Layering introduces complexity, making it increasingly difficult for regulators and financial investigators to track the original source of the funds. Transactions may involve purchasing high-value assets such as art, luxury vehicles, and jewelry, which can be resold for clean money. This labyrinthine process ensures the illicit capital appears as legitimate earnings from seemingly unrelated business activities.

3. Integration: The Legal Disguise

During the money laundering process, integration becomes the closing stage when cleaned funds are reintroduced as officially obtained financial resources within the economy. The funds attain valid funding sources at this moment, so authorities find difficulty marking them apart from lawfully acquired money.

Ilicit proceeds are legitimized through operations which involve investing in lawful businesses as well as real estate acquisitions and fake invoice and shell company usage. During this phase, the criminals can utilize their criminal wealth without triggering any alerts from detectors. Once money is successfully integrated, it becomes almost impossible to trace back to its illegal roots.

Complete Money Laundering Life Cycle

3 stages of money laundering do not operate in isolation; rather, they form a continuous cycle that criminal networks exploit repeatedly. Placement, layering, and integration work in tandem to sustain the flow of illicit wealth. Given the transnational nature of financial crimes, authorities must adopt an adaptive approach to mitigate emerging threats.

Government agencies, financial institutions, and regulatory bodies collaborate to disrupt this process by leveraging advanced technologies such as artificial intelligence, blockchain analysis, and data analytics. These tools aid in identifying suspicious transactions and patterns, bolstering efforts to dismantle sophisticated laundering networks.

Furthermore, international cooperation plays a crucial role in combatting financial crimes. Organizations like the Financial Action Task Force (FATF) and the United Nations Office on Drugs and Crime (UNODC) provide comprehensive frameworks to strengthen global AML measures. By implementing stringent compliance protocols, financial institutions can significantly reduce the risk of harboring laundered funds.

How AML Stages Help Alleviate Terror Funding?

The AML stages serve as a vital line of defense against financial crimes that fuel illicit activities, including terrorism.

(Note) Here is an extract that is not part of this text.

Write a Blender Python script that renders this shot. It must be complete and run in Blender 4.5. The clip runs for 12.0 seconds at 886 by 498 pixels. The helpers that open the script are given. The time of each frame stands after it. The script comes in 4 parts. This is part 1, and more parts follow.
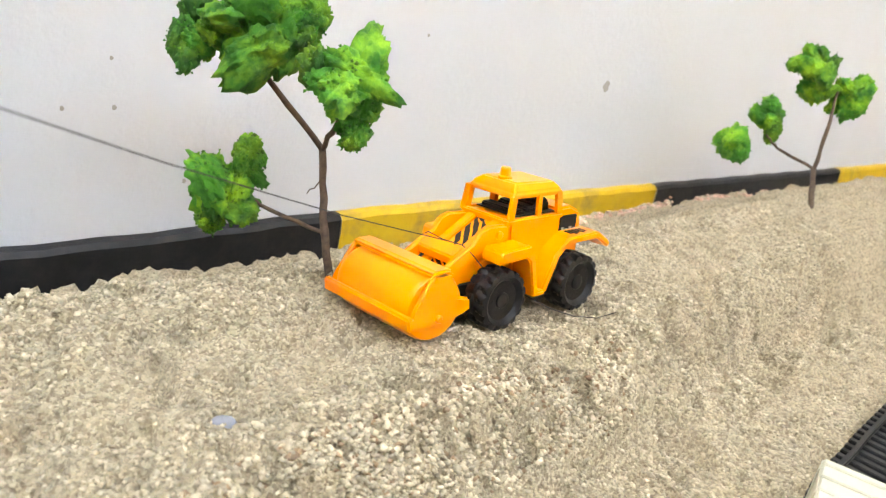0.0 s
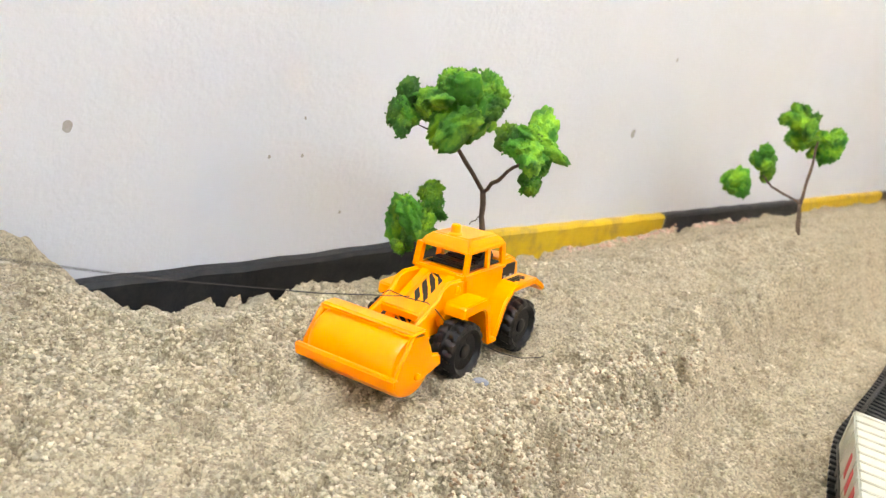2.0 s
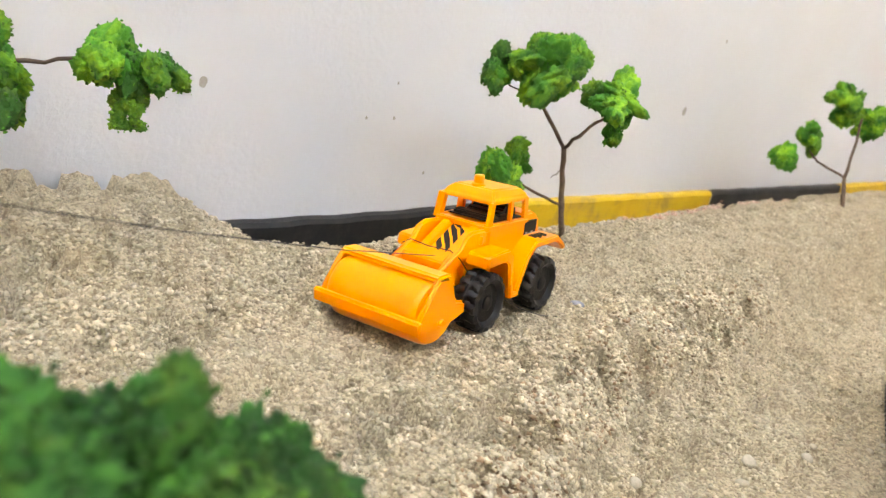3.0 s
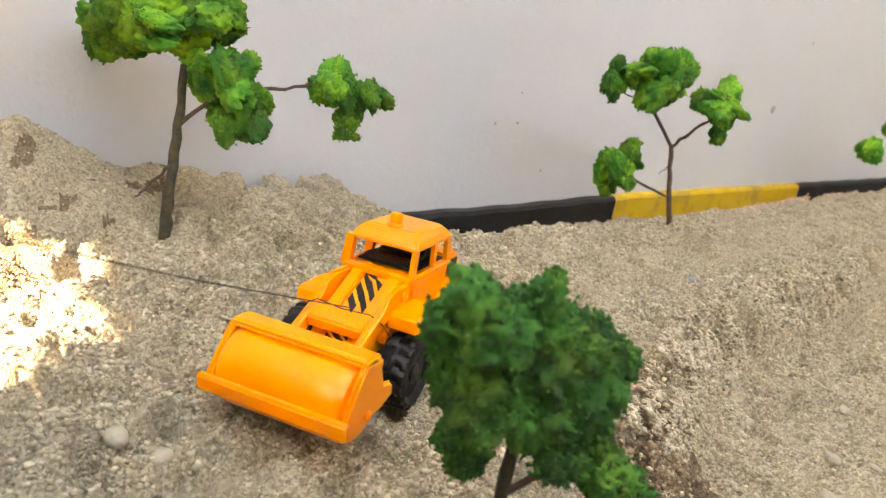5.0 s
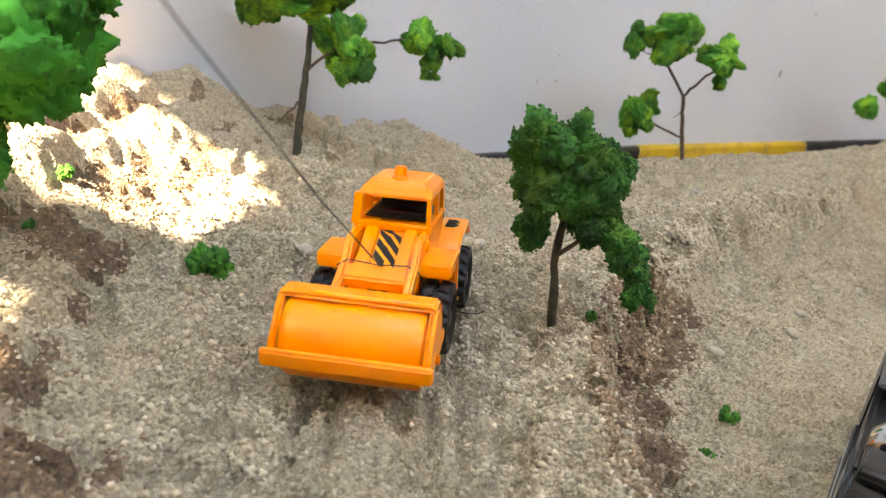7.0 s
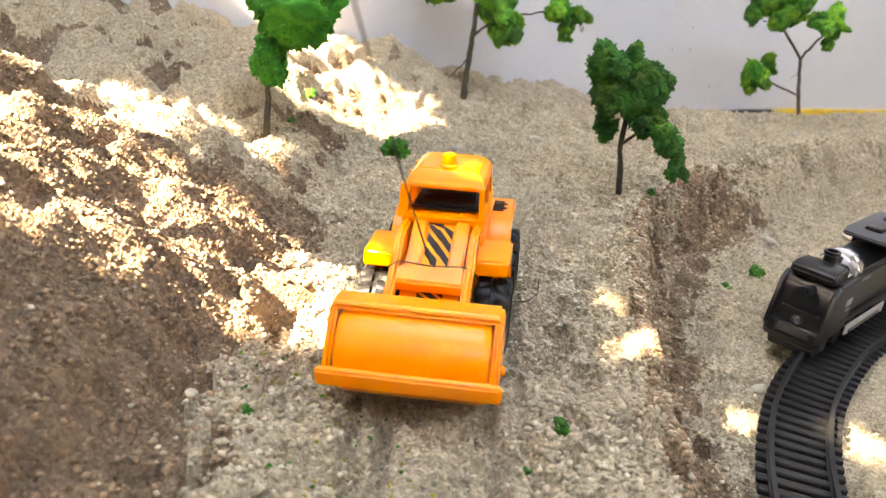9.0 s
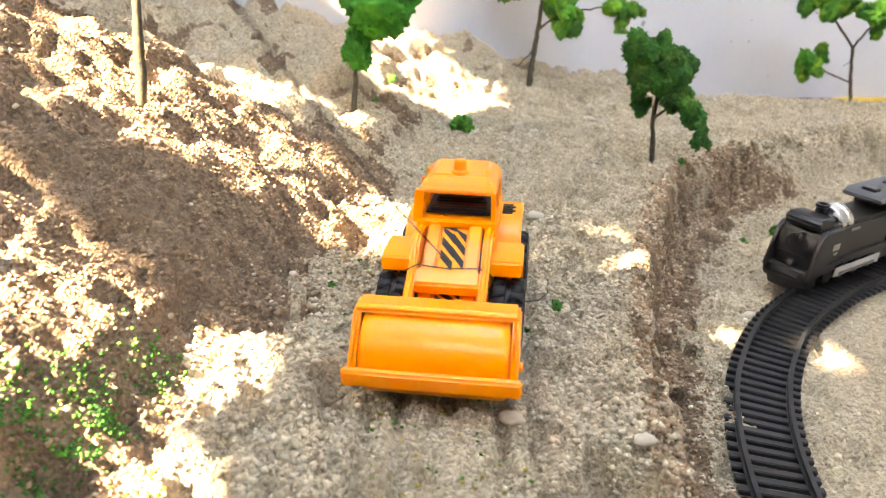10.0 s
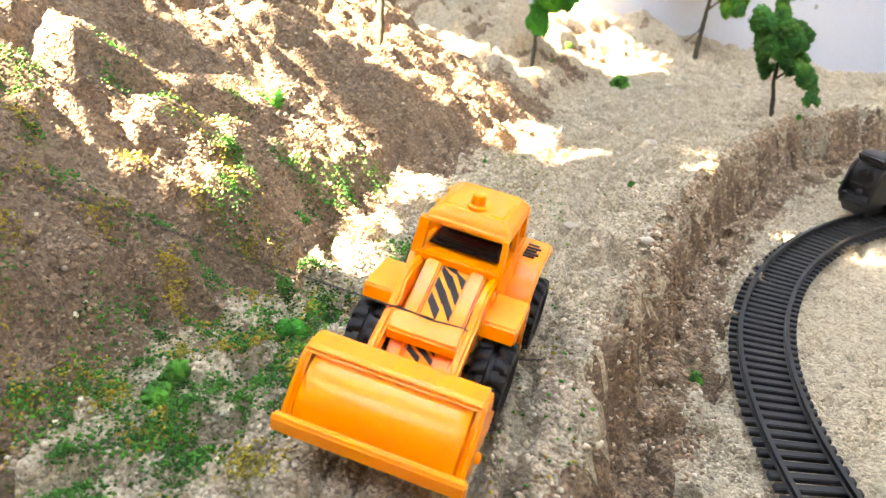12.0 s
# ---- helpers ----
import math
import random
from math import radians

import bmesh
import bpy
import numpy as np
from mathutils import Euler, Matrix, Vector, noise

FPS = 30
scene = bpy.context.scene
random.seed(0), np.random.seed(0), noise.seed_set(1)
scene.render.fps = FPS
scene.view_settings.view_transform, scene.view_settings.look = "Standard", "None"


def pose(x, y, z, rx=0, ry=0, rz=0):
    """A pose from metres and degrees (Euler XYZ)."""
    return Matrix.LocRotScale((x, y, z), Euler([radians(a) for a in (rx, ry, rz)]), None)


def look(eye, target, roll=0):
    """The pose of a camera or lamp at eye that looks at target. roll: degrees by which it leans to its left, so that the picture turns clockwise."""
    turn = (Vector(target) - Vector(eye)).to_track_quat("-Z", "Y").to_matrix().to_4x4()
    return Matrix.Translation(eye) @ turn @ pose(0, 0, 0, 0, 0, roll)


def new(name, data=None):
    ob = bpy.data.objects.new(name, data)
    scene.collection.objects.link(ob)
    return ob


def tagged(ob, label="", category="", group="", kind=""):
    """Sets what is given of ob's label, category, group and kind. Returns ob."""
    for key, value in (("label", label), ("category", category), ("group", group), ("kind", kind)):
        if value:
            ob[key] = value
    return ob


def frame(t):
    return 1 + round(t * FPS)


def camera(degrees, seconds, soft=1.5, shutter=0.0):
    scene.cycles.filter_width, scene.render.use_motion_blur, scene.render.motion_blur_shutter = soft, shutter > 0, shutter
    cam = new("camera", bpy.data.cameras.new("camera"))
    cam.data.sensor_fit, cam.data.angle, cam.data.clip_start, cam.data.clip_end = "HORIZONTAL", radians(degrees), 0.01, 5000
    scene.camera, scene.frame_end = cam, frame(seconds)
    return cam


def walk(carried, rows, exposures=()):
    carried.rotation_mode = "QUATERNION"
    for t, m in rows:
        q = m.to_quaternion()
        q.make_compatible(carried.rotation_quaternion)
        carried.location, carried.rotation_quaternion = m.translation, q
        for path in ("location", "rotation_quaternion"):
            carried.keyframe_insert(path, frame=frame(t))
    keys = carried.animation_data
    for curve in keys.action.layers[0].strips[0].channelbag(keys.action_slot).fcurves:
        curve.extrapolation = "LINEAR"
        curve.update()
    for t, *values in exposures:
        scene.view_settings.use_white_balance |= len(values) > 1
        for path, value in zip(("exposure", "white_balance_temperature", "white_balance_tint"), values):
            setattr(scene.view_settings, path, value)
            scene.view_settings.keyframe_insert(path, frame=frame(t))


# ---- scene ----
cam = camera(57.8, 12.0, 1.3)
cam.data.dof.use_dof, cam.data.dof.focus_distance, cam.data.dof.aperture_fstop = True, 0.44, 16.0
METRES, EYE, TILT, LEAN, TURN = 1.3, 0.249, -21.46, -10.79, -31.09
EXPO, KELVIN, SKY_STRENGTH, SUN_STRENGTH, FINE = 5.6, 8700, 0.15, 3.0, 0.0026
ROWS = [
    (0.0, 0.0, 0.0, 0.0, 0.0, 0.0, -0.0),
    (0.5, -0.0436, -0.0408, -0.0113, -0.73, 0.04, -0.24),
    (1.0, -0.09, -0.0665, -0.0063, -1.91, 0.67, -0.24),
    (1.5, -0.096, -0.082, -0.0092, -3.94, 0.91, -0.16),
    (2.0, -0.113, -0.1184, -0.0019, -4.39, 1.43, -0.16),
    (2.5, -0.1389, -0.1454, -0.0182, -4.37, 1.88, 0.06),
    (3.0, -0.1581, -0.1615, -0.0386, -3.0, 1.79, -0.48),
    (5.0, -0.2036, -0.2444, -0.0495, 1.77, 1.64, -0.26),
    (5.5, -0.2185, -0.2789, -0.0593, 2.2, 1.61, 0.4),
    (6.0, -0.2188, -0.3063, -0.0707, 2.57, 1.61, 0.78),
    (6.5, -0.22, -0.3377, -0.0823, 2.96, 1.61, 0.79),
    (7.0, -0.2176, -0.3803, -0.1103, 4.16, 1.37, 0.25),
    (9.0, -0.1461, -0.5447, -0.1841, 17.7, 1.14, -2.23),
    (9.5, -0.1258, -0.5784, -0.2039, 20.64, 1.04, -2.77),
    (10.0, -0.0912, -0.6247, -0.2172, 24.16, 0.95, -3.33),
    (10.5, -0.0612, -0.6598, -0.2437, 27.4, 0.73, -4.36),
    (11.0, -0.0288, -0.6876, -0.2534, 31.04, 0.4, -5.4),
    (11.5, 0.0079, -0.7329, -0.2703, 35.51, -0.27, -7.3),
    (12.0, 0.0473, -0.7548, -0.2792, 39.44, -1.22, -8.43),
]
walk(cam, [(t, pose(0, 0, EYE, TILT, LEAN, TURN) @ pose(METRES * x, METRES * y, METRES * z, 90 + pitch, roll, yaw)) for t, x, y, z, yaw, pitch, roll in ROWS],
     [(t, EXPO + e, KELVIN + k, tint) for t, e, k, tint in ((0.0, 0.2, 1200, 9), (3.0, 0.0, 1900, 11.5), (5.0, -0.3, 2300, 12.5), (7.0, -0.5, 800, 12), (9.0, -0.32, 900, 14.5), (12.0, 0.12, 300, 13.5))])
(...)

Terror organizations often rely on money laundering techniques to fund operations, procure resources, and recruit individuals. By disrupting the flow of illicit capital, authorities can weaken these networks and prevent catastrophic consequences.

Financial institutions and regulators implement strict due diligence, transaction monitoring, and customer verification to identify and report suspicious activities. Enhanced regulatory scrutiny ensures that banks and businesses do not become inadvertent facilitators of financial crimes.

Additionally, the implementation of Know Your Customer (KYC) protocols, risk assessments, and transaction screening tools helps curb illicit financial flows. Strengthening biometric AML frameworks across borders is paramount in mitigating terror financing and safeguarding economic integrity. Without these countermeasures, criminal enterprises would continue to exploit financial systems for malicious purposes.

Concluding Remarks

Understanding the three steps of money laundering is crucial in fortifying financial security and maintaining economic transparency. The strategic cycle of placement, layering, and integration allows criminals to disguise their illicit gains effectively. However, with the advancement of AML technologies, regulatory frameworks, and international cooperation, financial institutions can play an active role in curbing money laundering activities.

The fight against financial crimes requires collaboration, and constant development of regulatory measures. By enhancing compliance mechanisms, promoting financial transparency, and enforcing stringent policies, authorities can dismantle laundering networks and mitigate the risks posed by illicit financial activities. A collective effort is essential in ensuring that global economies remain resilient against the threats of money laundering and financial misconduct.